*** Supplied records

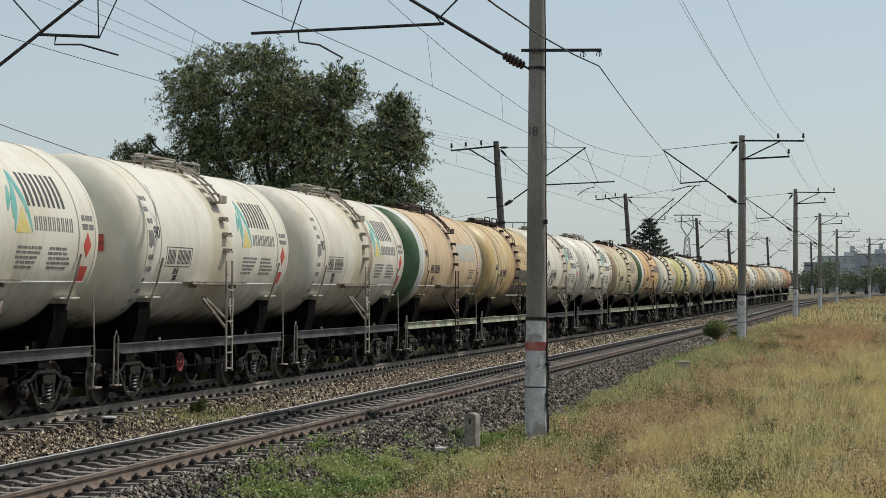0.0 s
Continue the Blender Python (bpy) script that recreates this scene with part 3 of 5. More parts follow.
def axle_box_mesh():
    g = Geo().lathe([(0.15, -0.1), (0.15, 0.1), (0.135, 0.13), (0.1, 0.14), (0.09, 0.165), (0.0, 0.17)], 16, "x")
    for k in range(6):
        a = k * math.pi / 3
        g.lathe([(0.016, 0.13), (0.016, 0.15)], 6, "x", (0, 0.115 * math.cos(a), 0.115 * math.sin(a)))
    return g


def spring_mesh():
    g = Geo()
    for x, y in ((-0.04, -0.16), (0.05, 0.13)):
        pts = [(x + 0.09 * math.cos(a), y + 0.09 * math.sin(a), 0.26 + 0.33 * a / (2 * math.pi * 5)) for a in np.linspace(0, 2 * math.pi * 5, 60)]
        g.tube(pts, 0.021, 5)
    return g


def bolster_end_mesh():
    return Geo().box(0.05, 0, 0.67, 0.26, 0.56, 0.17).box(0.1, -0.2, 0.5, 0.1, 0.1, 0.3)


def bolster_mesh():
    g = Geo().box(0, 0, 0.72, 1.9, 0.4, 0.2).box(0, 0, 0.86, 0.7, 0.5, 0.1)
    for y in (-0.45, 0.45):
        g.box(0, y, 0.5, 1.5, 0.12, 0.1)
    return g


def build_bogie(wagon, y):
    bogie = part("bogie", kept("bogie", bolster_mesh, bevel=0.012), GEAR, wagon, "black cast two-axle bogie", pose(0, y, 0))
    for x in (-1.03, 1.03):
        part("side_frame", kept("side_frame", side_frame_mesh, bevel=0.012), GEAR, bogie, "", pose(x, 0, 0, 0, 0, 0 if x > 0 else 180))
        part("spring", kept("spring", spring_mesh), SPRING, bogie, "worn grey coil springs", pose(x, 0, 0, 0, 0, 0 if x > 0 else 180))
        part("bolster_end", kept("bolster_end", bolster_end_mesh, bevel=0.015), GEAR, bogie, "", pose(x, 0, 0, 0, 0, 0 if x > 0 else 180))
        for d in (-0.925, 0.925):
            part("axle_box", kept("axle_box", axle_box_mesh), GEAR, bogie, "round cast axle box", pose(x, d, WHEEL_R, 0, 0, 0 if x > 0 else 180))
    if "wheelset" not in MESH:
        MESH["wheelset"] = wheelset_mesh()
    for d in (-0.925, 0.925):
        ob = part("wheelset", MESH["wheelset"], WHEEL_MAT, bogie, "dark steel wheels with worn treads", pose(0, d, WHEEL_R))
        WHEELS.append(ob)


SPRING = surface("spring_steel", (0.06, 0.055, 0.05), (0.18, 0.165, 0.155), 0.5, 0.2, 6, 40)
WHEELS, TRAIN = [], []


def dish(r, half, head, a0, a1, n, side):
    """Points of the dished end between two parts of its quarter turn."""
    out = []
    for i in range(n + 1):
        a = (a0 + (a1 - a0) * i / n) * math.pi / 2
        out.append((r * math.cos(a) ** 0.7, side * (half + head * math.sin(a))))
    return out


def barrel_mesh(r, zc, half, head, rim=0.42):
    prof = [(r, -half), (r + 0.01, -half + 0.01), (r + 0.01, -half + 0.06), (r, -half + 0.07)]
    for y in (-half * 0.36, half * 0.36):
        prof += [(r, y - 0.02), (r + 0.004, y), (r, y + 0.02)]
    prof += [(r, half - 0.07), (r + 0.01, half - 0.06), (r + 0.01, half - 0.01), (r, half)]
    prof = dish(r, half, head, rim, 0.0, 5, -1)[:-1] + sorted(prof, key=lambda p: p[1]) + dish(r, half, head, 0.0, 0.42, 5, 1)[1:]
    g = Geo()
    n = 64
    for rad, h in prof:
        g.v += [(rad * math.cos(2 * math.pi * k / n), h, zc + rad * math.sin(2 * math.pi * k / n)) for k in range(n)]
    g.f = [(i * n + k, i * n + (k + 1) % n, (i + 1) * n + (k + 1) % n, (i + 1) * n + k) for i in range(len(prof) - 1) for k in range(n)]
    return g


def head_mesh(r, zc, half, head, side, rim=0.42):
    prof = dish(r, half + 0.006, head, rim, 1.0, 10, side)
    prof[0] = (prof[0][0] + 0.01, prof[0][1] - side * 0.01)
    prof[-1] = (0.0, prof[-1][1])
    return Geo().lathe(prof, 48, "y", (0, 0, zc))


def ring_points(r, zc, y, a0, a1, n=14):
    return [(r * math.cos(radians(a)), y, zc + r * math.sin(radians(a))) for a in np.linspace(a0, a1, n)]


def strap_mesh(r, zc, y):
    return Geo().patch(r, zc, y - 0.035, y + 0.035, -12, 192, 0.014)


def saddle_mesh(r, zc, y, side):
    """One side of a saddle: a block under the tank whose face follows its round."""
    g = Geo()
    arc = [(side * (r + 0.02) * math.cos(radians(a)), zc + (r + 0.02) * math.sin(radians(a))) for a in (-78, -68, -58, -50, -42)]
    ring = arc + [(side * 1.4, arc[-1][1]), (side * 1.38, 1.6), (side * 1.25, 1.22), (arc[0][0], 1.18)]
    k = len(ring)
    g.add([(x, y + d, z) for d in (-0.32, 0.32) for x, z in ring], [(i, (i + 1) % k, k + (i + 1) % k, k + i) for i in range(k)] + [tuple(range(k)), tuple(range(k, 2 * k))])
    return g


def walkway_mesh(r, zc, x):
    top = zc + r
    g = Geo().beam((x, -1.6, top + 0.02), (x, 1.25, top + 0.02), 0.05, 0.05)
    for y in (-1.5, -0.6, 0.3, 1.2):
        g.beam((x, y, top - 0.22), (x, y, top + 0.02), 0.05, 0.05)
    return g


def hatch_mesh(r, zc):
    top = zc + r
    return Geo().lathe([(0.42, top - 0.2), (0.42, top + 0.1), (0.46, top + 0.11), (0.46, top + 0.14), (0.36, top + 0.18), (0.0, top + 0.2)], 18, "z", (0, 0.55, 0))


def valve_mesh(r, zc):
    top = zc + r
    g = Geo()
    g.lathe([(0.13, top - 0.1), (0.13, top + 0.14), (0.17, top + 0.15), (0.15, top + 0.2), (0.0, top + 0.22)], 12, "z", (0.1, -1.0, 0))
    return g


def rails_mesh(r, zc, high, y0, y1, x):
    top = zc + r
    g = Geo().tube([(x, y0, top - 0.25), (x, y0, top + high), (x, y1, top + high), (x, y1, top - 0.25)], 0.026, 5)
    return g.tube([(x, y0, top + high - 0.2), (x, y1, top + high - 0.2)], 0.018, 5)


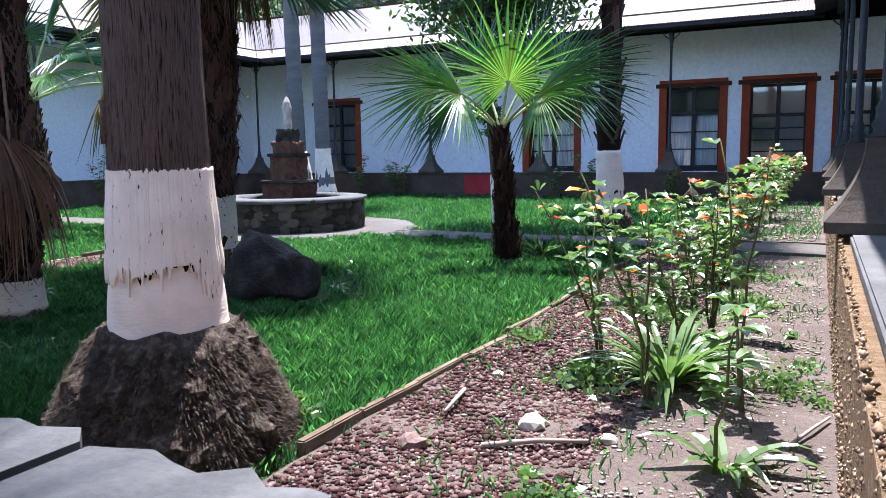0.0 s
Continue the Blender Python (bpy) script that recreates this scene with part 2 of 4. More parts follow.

******

## Exercise directions
Determine how many lines of the listing hold the word "More" and reply with that figure alone.

## Task output
2